The Air Force Research Laboratory successfully tested the XQ-58A Valkyrie.
The aircraft uses artificial intelligence in piloting.
According to DAF AI Test and Operations Chief Col. Tucker Hamilton, “The mission proved out a multi-layer safety framework on an AI/ML-flown uncrewed aircraft and demonstrated an AI/ML agent solving a tactically relevant “challenge problem” during airborne operations.”
“This sortie officially enables the ability to develop AI/ML agents that will execute modern air-to-air and air-to-surface skills that are immediately transferrable to other autonomy programs,” he continued.
AACO Program Manager Dr.
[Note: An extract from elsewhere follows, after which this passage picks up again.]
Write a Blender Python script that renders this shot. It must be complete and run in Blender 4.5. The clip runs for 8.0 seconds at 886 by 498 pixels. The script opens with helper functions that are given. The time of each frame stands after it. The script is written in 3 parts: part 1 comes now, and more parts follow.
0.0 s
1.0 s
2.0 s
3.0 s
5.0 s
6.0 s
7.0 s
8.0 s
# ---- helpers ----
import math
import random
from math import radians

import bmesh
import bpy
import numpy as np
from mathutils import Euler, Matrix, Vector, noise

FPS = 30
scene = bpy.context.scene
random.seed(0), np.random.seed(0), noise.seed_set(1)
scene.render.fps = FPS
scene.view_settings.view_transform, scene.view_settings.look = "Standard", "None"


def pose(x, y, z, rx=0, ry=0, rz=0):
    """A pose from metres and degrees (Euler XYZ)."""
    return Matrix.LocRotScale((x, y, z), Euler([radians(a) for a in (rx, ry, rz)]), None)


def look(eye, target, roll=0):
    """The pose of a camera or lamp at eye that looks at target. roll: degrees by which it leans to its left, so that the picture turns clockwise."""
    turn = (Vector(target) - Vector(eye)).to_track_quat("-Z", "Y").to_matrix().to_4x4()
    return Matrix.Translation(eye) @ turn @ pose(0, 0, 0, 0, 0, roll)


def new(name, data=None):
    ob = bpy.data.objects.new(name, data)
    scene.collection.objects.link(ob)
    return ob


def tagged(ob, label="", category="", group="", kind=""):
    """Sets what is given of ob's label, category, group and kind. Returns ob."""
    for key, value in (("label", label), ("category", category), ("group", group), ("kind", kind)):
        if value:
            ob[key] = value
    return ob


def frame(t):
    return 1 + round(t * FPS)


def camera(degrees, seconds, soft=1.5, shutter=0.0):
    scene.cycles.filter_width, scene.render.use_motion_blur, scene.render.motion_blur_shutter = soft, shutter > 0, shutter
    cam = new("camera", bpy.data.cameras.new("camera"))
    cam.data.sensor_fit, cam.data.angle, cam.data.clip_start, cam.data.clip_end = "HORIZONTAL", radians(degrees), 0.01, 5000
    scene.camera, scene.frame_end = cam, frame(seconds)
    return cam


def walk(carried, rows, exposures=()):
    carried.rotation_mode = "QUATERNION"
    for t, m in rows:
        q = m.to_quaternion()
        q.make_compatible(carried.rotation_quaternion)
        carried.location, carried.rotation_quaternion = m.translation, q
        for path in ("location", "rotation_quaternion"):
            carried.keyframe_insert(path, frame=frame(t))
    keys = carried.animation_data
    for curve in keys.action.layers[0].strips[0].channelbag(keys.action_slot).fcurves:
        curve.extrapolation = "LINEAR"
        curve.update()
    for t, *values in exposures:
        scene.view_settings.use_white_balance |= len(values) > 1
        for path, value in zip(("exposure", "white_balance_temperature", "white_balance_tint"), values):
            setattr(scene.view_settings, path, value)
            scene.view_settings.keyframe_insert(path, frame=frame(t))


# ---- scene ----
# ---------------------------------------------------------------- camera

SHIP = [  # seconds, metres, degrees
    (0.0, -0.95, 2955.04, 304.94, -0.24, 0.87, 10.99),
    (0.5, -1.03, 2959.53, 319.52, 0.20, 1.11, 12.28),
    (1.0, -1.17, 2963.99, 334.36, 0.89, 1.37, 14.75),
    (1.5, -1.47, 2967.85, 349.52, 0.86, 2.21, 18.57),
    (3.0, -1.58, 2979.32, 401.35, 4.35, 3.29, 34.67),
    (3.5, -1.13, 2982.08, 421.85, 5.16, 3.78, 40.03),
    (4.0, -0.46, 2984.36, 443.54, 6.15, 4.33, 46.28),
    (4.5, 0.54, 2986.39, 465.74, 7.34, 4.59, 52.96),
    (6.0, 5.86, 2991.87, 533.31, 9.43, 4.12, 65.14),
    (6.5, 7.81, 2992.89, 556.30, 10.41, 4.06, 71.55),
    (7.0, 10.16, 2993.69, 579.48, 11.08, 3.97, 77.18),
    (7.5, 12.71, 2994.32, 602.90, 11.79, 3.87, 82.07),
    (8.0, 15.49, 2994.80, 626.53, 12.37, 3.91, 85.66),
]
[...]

Terry Wilson noted, “AACO has taken a multi-pronged approach to uncrewed flight testing of machine learning Artificial Intelligence and has met operational experimentation objectives by using a combination of High-performance computing, modeling and simulation, and hardware in the loop testing to train an AI agent to safely fly the XQ-58 uncrewed aircraft.”
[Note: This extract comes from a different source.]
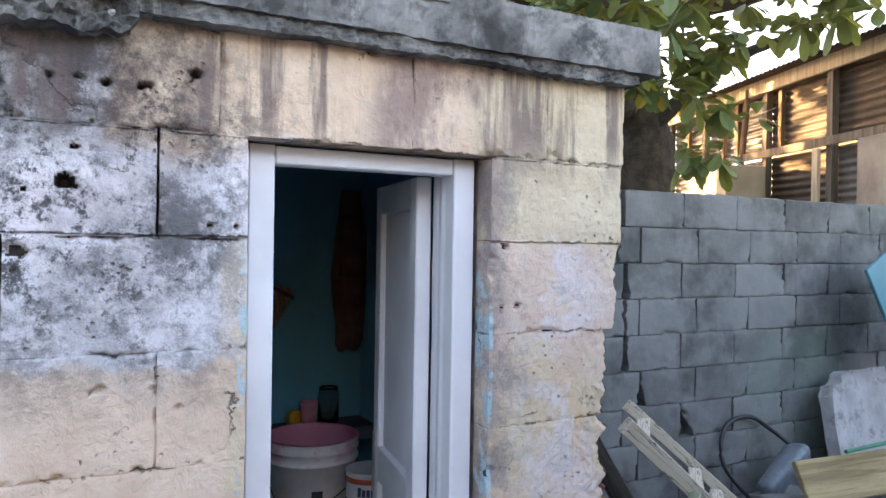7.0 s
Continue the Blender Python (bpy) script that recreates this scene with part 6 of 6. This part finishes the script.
# grey boundary wall: alike blocks share meshes, and the crack splits some of them
GREY = [block_mesh("block", 0.396, GREY_H - 0.004, 0.07, M_BLOCK, 40 + i * 7, 22, 11, 0.006, 0.006) for i in range(6)]
for c in range(9):
    z = GREY_H * c
    x = 3.52 - 1.6 - (0.29 if c % 2 else 0.0)
    k = 0
    while x < 6.4:
        if x < CRACK[c] < x + 0.39:
            def jag(h, c=c):
                lean = (CRACK[min(8, c + 1)] - CRACK[c]) * 0.35 * (h / GREY_H - 0.5)
                return max(-0.05, min(0.05, lean)) + 0.022 * noise.noise(Vector((c, h * 14, 2))) + 0.010 * noise.noise(Vector((c, h * 45, 5)))
            for a, b in ((x, CRACK[c] - 0.007), (CRACK[c] + 0.008 + 0.007 * abs(math.sin(2.1 * c)), x + 0.396)):
                if b - a > 0.03:
                    me = block_mesh("block", b - a, GREY_H - 0.004, 0.07, M_BLOCK, c + x + a, 22, 24, 0.006, 0.006, left=None if a == x else jag, right=jag if a == x else None)
                    lay(wall_grey, "block", me, (a, 5.72 + (0.006 if a > CRACK[c] else 0.0), z))
        else:
            lay(wall_grey, "block", GREY[(k * 5 + c * 3) % 6], (x, 5.72 + 0.004 * math.sin(7 * k + c), z))
        x += 0.4
        k += 1
# ragged mortar bed along the top of the grey wall
bm = bmesh.new()
rows = []
for i in range(261):
    x = 1.80 + 0.02 * i
    h = 1.672 + 0.012 * noise.noise(Vector((x * 3, 0, 1))) + 0.009 * noise.noise(Vector((x * 14, 0, 5)))
    d = 0.008 * noise.noise(Vector((x * 9, 4, 1)))
    rows.append([bm.verts.new((x, 5.727 + d, 1.664)), bm.verts.new((x, 5.730 + d, h - 0.004)), bm.verts.new((x, 5.745, h)), bm.verts.new((x, 5.84, h)), bm.verts.new((x, 5.855, 1.664))])
for p, q in zip(rows, rows[1:]):
    for i in range(5):
        bm.faces.new((p[i], p[(i + 1) % 5], q[(i + 1) % 5], q[i]))
bm.faces.new(rows[0])
bm.faces.new(rows[-1][::-1])
bmesh.ops.recalc_face_normals(bm, faces=list(bm.faces))
part("mortar_cap", bm, M_MORTAR_GREY, wall_grey, "uneven mortar bed on top of the wall", smooth=True)

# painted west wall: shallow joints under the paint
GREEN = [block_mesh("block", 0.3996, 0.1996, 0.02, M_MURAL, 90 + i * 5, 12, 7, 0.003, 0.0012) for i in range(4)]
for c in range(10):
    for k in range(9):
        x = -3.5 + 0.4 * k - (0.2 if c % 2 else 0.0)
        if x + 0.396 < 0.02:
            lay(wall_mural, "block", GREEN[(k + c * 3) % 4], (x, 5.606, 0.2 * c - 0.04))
Brig. Gen. Scott Cain explained that AI will be a “critical element” in the future of warfare and the “speed at which we’re going to have to understand the operational picture and make decisions.”
“AI, Autonomous Operations, and Human-Machine Teaming continue to evolve at an unprecedented pace and we need the coordinated efforts of our government, academia, and industry partners to keep pace,” he said.
Reporting from The Blaze:
The Air Force requested $5.8 billion through fiscal year 2028 for its CCA program, which it plans to use to create AI-powered wingmen to pilot fighter jets. Air Force Secretary Frank Kendall previously stated that he plans to use 1,000 CCAs that “will complement and enhance the performance of our crewed fighter force structure.”